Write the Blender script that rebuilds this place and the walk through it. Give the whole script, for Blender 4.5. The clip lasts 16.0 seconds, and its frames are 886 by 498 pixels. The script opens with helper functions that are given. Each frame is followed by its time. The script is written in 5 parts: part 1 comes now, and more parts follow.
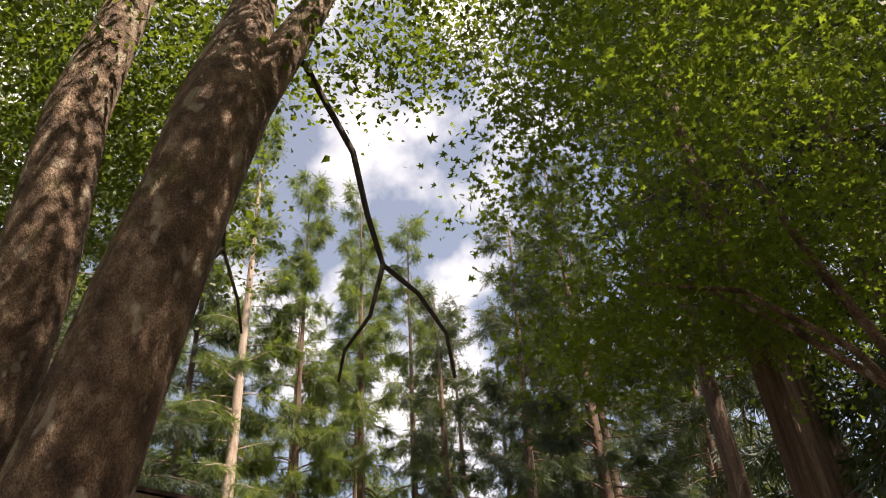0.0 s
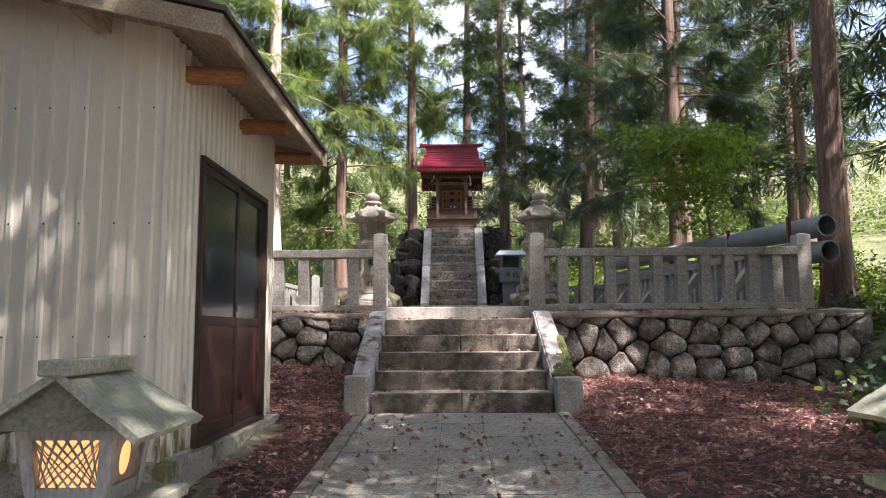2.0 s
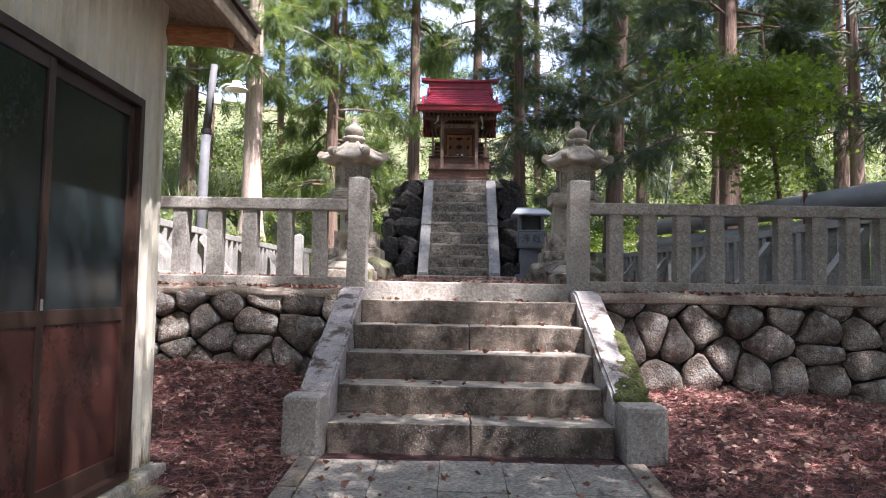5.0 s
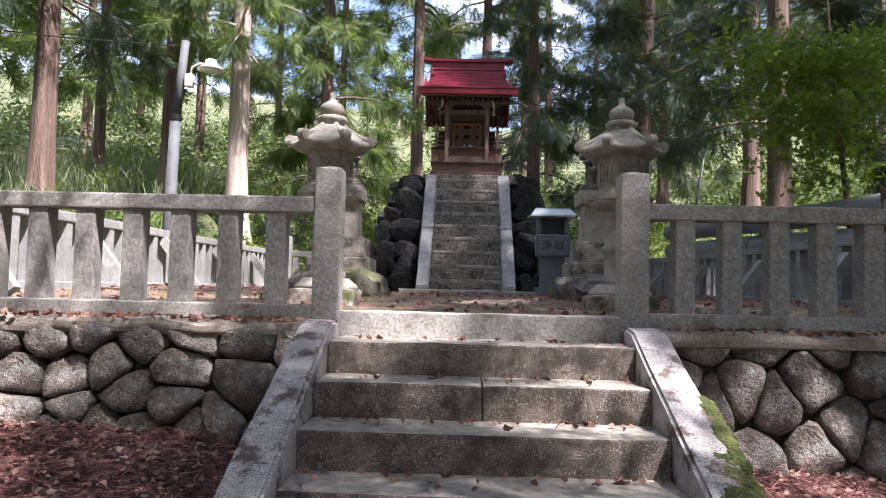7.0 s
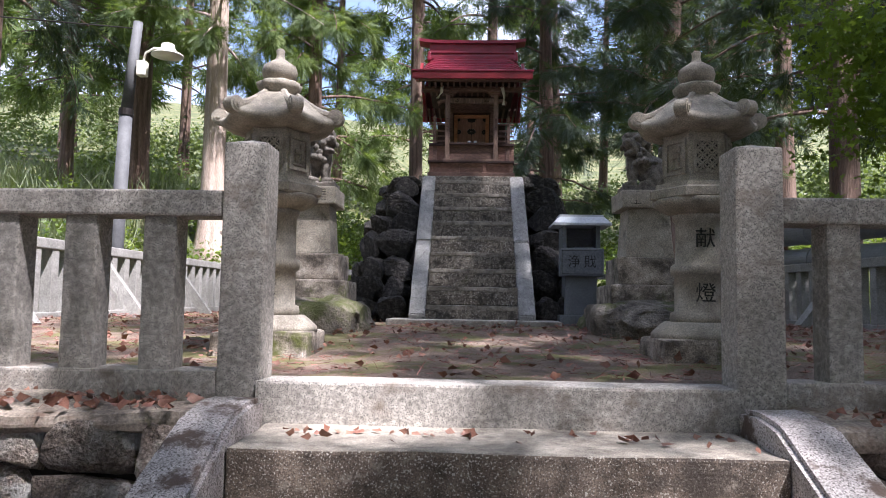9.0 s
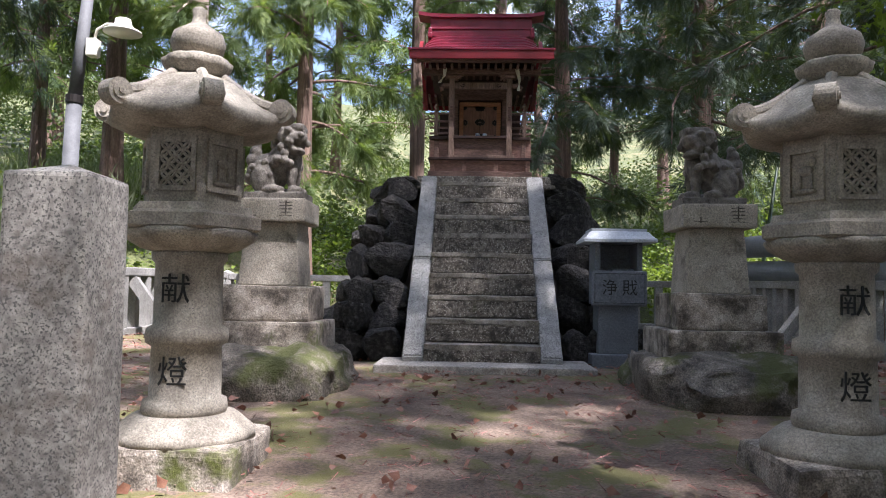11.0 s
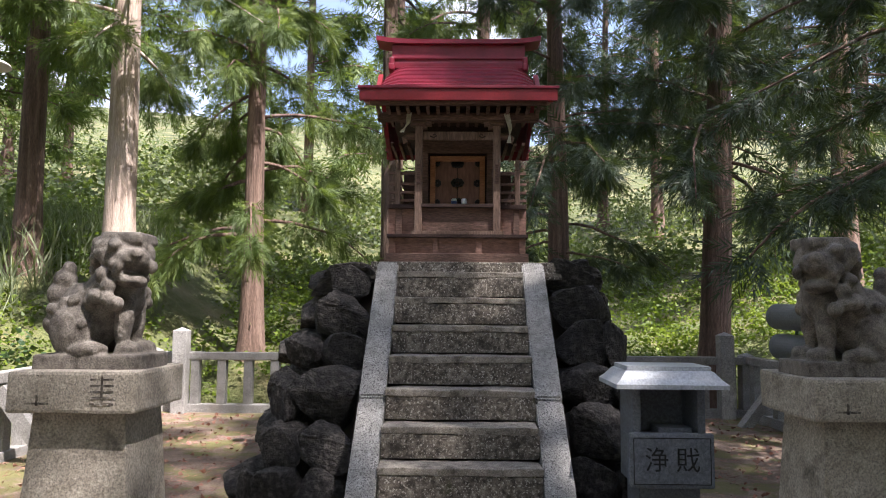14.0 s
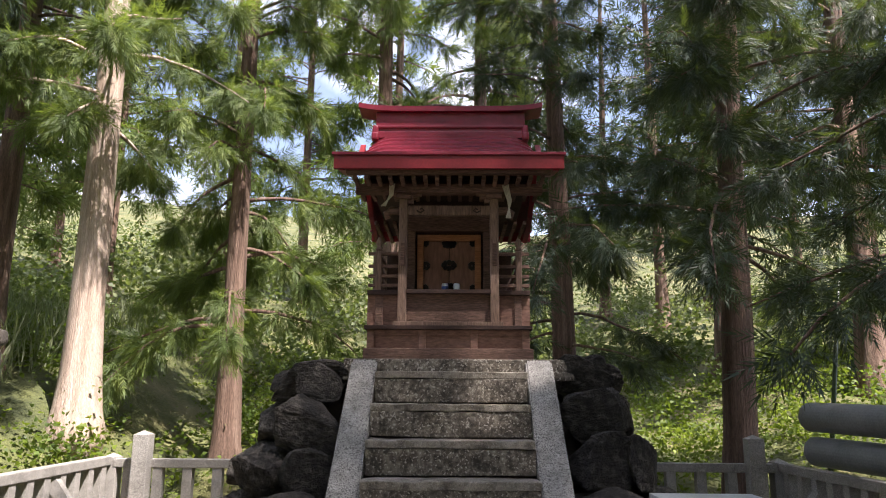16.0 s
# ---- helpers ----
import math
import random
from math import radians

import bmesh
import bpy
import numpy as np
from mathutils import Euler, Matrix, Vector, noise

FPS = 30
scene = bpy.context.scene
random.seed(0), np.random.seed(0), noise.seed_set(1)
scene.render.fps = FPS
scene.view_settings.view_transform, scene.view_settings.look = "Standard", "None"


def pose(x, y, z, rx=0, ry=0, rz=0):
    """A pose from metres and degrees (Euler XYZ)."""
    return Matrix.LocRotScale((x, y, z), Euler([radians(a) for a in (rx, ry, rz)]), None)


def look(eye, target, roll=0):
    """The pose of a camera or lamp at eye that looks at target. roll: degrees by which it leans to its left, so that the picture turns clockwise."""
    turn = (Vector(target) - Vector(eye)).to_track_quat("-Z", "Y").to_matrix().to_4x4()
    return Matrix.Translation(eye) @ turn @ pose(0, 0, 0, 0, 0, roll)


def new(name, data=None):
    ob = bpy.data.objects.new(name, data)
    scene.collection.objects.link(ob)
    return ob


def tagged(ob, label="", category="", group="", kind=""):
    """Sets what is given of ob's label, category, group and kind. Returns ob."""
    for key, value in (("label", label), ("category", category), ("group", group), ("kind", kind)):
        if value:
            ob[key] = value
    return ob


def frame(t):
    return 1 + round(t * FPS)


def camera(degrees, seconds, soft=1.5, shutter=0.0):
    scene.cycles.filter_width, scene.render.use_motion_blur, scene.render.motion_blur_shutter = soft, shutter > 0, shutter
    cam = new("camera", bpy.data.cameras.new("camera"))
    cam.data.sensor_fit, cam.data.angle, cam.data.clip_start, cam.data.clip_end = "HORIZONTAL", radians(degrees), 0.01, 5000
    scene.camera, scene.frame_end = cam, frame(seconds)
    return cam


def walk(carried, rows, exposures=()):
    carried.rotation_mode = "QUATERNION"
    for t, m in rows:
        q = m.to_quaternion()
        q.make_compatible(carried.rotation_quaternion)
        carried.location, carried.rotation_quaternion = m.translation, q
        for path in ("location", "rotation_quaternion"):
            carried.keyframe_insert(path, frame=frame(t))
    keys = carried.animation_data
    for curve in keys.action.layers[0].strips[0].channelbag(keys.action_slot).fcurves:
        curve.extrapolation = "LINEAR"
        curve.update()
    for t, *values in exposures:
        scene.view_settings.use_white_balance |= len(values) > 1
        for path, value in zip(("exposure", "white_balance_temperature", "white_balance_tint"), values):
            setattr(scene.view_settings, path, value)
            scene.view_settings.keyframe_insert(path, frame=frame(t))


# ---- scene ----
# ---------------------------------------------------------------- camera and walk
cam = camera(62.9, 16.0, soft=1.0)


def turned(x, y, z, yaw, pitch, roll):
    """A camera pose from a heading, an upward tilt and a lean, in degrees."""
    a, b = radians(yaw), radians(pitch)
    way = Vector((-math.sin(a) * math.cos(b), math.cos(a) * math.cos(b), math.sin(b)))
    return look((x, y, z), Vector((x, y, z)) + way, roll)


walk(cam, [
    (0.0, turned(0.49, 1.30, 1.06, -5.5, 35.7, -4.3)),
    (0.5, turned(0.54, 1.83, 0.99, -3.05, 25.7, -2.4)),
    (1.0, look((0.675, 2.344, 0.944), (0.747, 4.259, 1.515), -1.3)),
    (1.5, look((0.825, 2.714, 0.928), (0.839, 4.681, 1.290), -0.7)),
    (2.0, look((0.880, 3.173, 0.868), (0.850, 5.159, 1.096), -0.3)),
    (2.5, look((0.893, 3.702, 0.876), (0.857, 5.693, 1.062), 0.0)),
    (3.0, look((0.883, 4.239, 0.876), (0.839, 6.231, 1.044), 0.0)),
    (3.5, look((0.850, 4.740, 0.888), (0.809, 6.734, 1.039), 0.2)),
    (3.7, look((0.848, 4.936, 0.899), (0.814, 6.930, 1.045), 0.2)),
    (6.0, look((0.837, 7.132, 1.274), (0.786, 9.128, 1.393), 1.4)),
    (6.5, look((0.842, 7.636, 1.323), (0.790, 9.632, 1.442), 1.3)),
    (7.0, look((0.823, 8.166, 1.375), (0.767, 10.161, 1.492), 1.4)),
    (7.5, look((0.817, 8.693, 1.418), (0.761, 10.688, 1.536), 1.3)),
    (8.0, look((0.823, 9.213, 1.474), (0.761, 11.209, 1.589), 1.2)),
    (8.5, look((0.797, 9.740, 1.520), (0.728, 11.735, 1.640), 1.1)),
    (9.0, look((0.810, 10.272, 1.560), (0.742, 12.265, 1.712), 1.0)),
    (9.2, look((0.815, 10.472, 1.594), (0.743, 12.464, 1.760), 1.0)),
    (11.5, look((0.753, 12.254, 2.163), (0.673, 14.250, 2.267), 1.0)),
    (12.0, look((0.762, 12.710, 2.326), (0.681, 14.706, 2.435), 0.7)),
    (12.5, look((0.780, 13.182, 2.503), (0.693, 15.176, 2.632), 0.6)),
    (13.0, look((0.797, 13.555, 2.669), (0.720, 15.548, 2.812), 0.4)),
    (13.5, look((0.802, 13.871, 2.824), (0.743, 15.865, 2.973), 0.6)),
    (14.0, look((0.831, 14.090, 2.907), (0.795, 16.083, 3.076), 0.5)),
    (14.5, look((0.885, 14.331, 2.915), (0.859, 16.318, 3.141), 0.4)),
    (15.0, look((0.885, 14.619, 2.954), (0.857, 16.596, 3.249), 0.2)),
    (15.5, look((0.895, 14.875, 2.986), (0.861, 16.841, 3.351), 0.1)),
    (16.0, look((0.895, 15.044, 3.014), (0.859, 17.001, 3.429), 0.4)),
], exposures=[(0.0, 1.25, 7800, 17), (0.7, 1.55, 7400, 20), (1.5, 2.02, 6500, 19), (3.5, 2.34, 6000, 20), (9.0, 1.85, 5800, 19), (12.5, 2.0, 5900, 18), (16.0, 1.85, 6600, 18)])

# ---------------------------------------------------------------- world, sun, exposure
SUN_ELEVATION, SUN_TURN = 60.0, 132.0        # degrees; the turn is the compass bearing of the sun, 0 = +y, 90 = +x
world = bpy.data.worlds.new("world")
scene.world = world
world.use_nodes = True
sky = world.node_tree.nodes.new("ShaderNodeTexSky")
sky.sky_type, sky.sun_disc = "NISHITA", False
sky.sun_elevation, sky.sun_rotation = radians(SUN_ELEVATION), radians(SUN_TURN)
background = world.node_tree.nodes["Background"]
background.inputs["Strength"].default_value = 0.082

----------

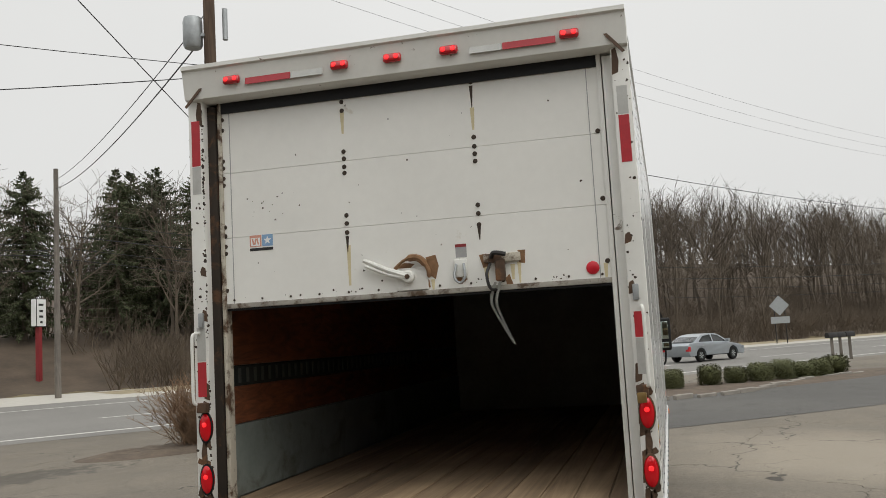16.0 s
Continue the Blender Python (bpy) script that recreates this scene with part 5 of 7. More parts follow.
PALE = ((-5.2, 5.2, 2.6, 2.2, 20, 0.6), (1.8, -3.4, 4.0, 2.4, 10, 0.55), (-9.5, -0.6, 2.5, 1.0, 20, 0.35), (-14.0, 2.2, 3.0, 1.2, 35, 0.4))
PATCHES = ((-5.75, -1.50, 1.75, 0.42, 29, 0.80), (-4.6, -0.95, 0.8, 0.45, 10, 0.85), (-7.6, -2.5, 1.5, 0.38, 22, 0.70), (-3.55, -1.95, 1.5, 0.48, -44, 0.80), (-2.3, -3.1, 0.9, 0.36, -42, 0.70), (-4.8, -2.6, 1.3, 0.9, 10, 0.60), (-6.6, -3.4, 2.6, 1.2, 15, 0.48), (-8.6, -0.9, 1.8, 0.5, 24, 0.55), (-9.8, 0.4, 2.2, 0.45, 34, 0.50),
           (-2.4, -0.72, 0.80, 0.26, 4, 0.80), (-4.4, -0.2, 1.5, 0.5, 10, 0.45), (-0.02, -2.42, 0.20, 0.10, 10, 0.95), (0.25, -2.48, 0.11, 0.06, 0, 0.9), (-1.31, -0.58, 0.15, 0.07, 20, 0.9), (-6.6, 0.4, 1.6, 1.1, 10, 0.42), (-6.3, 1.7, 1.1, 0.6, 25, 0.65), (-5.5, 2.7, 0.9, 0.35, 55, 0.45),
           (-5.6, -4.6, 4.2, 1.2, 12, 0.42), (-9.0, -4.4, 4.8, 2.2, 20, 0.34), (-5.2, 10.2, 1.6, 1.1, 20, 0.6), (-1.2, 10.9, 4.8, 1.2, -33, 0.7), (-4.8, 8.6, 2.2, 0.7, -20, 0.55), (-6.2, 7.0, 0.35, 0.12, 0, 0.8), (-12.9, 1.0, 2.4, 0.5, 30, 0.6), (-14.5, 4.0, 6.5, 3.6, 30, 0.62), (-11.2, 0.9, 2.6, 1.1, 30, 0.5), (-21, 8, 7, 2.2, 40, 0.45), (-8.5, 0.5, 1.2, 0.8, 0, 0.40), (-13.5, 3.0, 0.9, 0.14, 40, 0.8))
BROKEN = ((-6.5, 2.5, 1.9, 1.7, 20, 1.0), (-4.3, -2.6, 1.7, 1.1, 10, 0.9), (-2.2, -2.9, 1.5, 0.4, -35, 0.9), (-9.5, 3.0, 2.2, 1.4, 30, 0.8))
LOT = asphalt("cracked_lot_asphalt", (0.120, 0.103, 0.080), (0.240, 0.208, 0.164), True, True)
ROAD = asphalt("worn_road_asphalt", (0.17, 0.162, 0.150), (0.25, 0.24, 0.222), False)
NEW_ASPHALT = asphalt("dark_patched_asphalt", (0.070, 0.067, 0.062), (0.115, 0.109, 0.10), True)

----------

▸ What is required: In the listing above, find the line containing "Write the Blender" and the line containing "scene.render.fps = FPS", then return both of them and every line between, exactly, without pictures.

▸ Solved exercise:
Write the Blender script that rebuilds this place and the walk through it. Give the whole script, for Blender 4.5. The clip lasts 16.0 seconds, and its frames are 886 by 498 pixels. The script opens with helper functions that are given. Each frame is followed by its time. The script is written in 5 parts: part 1 comes now, and more parts follow.
0.0 s
2.0 s
5.0 s
7.0 s
9.0 s
11.0 s
14.0 s
16.0 s
# ---- helpers ----
import math
import random
from math import radians

import bmesh
import bpy
import numpy as np
from mathutils import Euler, Matrix, Vector, noise

FPS = 30
scene = bpy.context.scene
random.seed(0), np.random.seed(0), noise.seed_set(1)
scene.render.fps = FPS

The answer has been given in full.